Married couple confused, feeling stuck
This is an introduction post, as well as a vent/help us post. (My wife is posting her story below). And I was watching Food Network when trying to pick a user name.
A legitimate poly lifestyle first was brought to my attention about 11 years ago (at 16). I was reading a fiction book series, in which a whole society of people lived in a way where a most men have two wives, but also the wives have a special relationship amongst themselves as well. Most of the time this was just a sisterly thing, deep emotional connection and love for one another but not romantic, but a few cases of romance as well. At the time, the only time I'd ever really heard about multiple wife scenarios was from poor media coverage around the extreme cases polygamy farms using religion as justification for older men to have a bunch of young wives. While other friends of mine reading the book thought it was weird, and could never work, it always stuck with me as something I'd really like, but never thought people did it in the real world.
That feeling sat on the back burner for a long time. Meanwhile, I lived the normal mono lifestyle, fell in love with the most amazing woman I have ever known, and got married. We have been married a little over 4 years now.
When I started to re-read the books again (about 1.5-2 years ago), it kick started the curiosity I had initially, and soon I couldn't stop thinking about being in the type of relationship that was common place in the book. I started to search on the interwebs to see if this was something people actually did, or if I was just being stupid. After reading enough to realize that, yes, people do live this way (and similar ways) and it had a name, it started to root itself and not become a curiosity, but a lifestyle I really wanted, and know would make me the happiest. This was really solidified this summer when my wife's sister stayed with us for awhile. While I don't have any feelings for her sister other than just the in-law friendship, just the dynamic of how our household was working when she was here, the two of them sharing their moments together, and the times when all three of us were together and I was the man taking care of them, I knew that I would be the happiest in a poly relationship with 2 women, in which they also had a special connection.
There have been a few ups and downs in our marriage, but we've both been growing so much as people, and growing together. Lately, I feel we've gotten so much better about expressing how we feel about each other, and about all that is troubling us. We've gotten to be much more open and upfront. It was in these long talks we started in the last year, with all out venting and laying everything on the table, and doing a bunch more research, that I finally became comfortable enough to tell her about the poly lifestyle, and how i felt about it.
The incredible woman that she is, listened to it all, let me get it all out, wrote down questions, and asked them when I was done, and was overall just amazing in how she accepted me for who I am, even though she essentially believes this is not right for her. We talked about pros and cons, how it might affect each of us if it were something we pursued, but it rather quickly came down to a no. She is not comfortable living this way. There might be a chance in the future, but not now.
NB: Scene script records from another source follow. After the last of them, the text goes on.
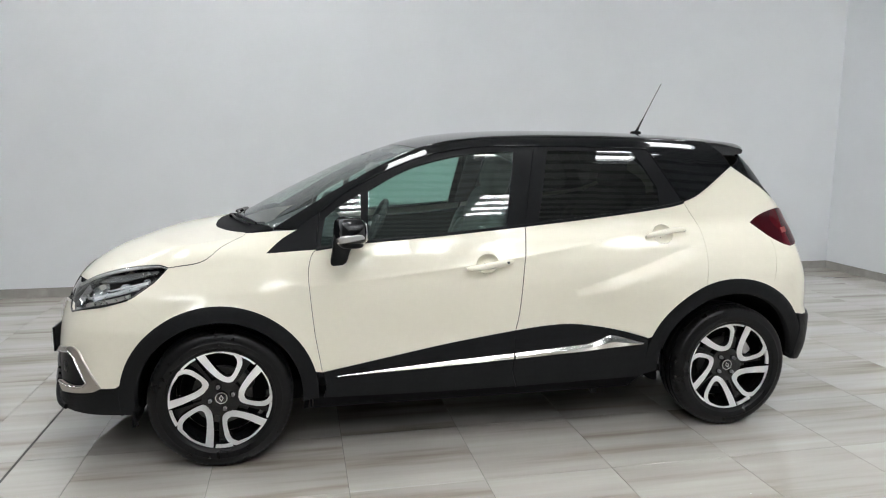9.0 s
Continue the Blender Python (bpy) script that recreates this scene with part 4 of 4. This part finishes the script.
# door mirrors: the left one stands out, the right one is folded in
for k in (0, 1):
    at = Matrix.Identity(4) if k == 0 else Matrix.Translation((0.57, 0.80, 0)) @ Matrix.Rotation(radians(-62), 4, "Z") @ Matrix.Translation((-0.57, -0.80, 0)) @ Matrix.Diagonal((1, -1, 1, 1))

    def fix(me):
        me.transform(at)
        if k:
            me.flip_normals()
        return me
    house = part("door_mirror", fix(rounded((0.603, -0.885, 1.108), (0.066, 0.131, 0.062), 0.62, (0, 0, 9), 0.08, n=26)), ROOF_BLACK, car, "glossy black door mirror")
    part("lower_shell", fix(rounded((0.602, -0.888, 1.058), (0.056, 0.116, 0.026), 0.6, (0, 0, 5))), TRIM, house)
    foot = [((0.548, -0.798, 0.918), 0.026, 0.016), ((0.550, -0.802, 0.930), 0.036, 0.022), ((0.556, -0.810, 0.962), 0.040, 0.027), ((0.566, -0.822, 1.005), 0.042, 0.032), ((0.578, -0.842, 1.050), 0.052, 0.045), ((0.59, -0.862, 1.090), 0.056, 0.060)]
    rows = [[np.array(c) + (rx * np.sign(math.cos(a)) * abs(math.cos(a)) ** 0.6, ry * np.sign(math.sin(a)) * abs(math.sin(a)) ** 0.6, 0) for a in np.linspace(0, 2 * math.pi, 20, endpoint=False)] for c, rx, ry in foot]
    part("mirror_foot", fix(grid_mesh("foot", rows, closed=True, caps=True)), TRIM, house, "satin black mirror foot")
    part("indicator", fix(rounded((0.602, -0.968, 1.079), (0.061, 0.055, 0.019), 0.5, (-13, -6, 10))), REPEATER, house, "clear side repeater lamp")
    part("mirror_glass", fix(rounded((0.662, -0.886, 1.106), (0.006, 0.108, 0.046), 0.5, (0, 0, 5))), MIRROR, house, "mirror glass")

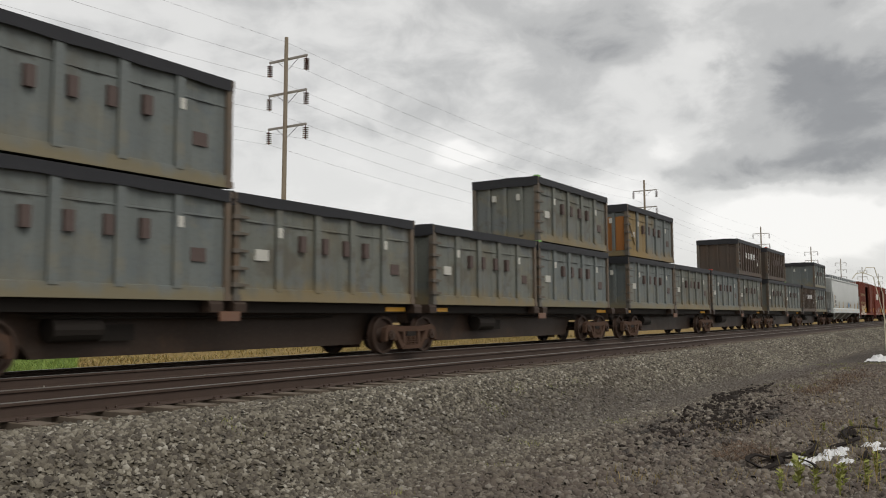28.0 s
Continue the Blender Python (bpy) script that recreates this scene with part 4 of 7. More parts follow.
# ---- boxcar ----
def boxcar(u, L, body_mat, door_mat, label, top=5.2, roof_mat=None, end_top=None, ribs=0.62, rib_depth=0.05, doors=(0.365, 0.63), plug=True, open_door=0.0, fish=True, truck=2.2, tabs=False, gable=0.0, leaves=2):
    car = wagon("boxcar", label, "boxcar", u)
    roof_mat = roof_mat or body_mat
    zs = 0.9
    d0, d1 = doors[0] * L, doors[1] * L
    half = 1.5
    wall = 0.08
    SIDE[car.name] = boxcar_side(L, half, ribs, rib_depth, d0, d1, zs, top, fish, truck)
    # side walls, with the door opening left free where a door stands open
    for s in (-1, 1):
        g = Geo()
        ya, yb = sorted((s * half, s * (half - wall)))
        hole = open_door and s < 0
        if hole:
            g.box(0.05, d0, ya, yb, zs + 0.2, top - 0.1).box(d1, L - 0.05, ya, yb, zs + 0.2, top - 0.1).box(d0, d1, ya, yb, top - 0.45, top - 0.1)
        else:
            g.box(0.05, L - 0.05, ya, yb, zs + 0.2, top - 0.1)
        part("side_wall", g, body_mat, car)
        x = 0.5
        while x < L - 0.3:
            if not (d0 - 0.15 < x < d1 + 0.15):
                y0, y1 = s * (half - 0.003), s * (half + rib_depth)
                part("rib", Geo().prism([(x - 0.07, y0), (x - 0.04, y1), (x + 0.04, y1), (x + 0.07, y0)], zs + 0.28, top - 0.1, "z"), body_mat, car)
            x += ribs
        part("top_chord", Geo().prism([(s * half, top - 0.1), (s * (half + 0.05), top - 0.1), (s * (half + 0.05), top), (s * half, top)], 0.0, L, "x"), body_mat, car)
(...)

Since that initial talk, we hadn't really discussed it much. I was afraid of bringing it up to much. I don't want to sound like I'm trying to convince here into a lifestyle she doesn't want to live. I was afraid that bringing it up would just push her further away from the idea incase there was a chance she would change her mind. We did talk again once for a short amount, I had to know how she'd been processing everything I laid on her a couple months ago, but it still came down to the same conclusion.
The not discussing it, however, was causing everything to just build up inside me, and I started getting depressed, there was this part of me I couldn't talk about with the woman I love. We've been spending the most time apart from each other since we got married this last month, due to a number of individual trips we've taken, and this last week and a half has been especially hard on me. Already feeling like I haven't been spending enough time with her, I had to fly out for 2 weeks for business. When I feel lonely and depressed I do a lot of
thinking, and the whole poly issue was number one on the brain. A couple of days ago, it all came out, I couldn't NOT talk about this anymore, and for the last few days my wife and I have resumed discussions over the phone until I can get back home. While we were talking, she started looking up things on her own and found this site. We've read a number of posts, and I am happy to see such a community on the web with a lot of great advice, stories, and other resources.
After talking every night for the last five days about this, my wife and I are both confused on where to go from here. Neither one of us can bear the thought of losing the other. I feel as happy as I think I could be while being in a mono relationship, but I don't think that I will be truly happy, no matter how much I love my wife and she loves me. And as of right now, she would not be happy if I/We were to add another person.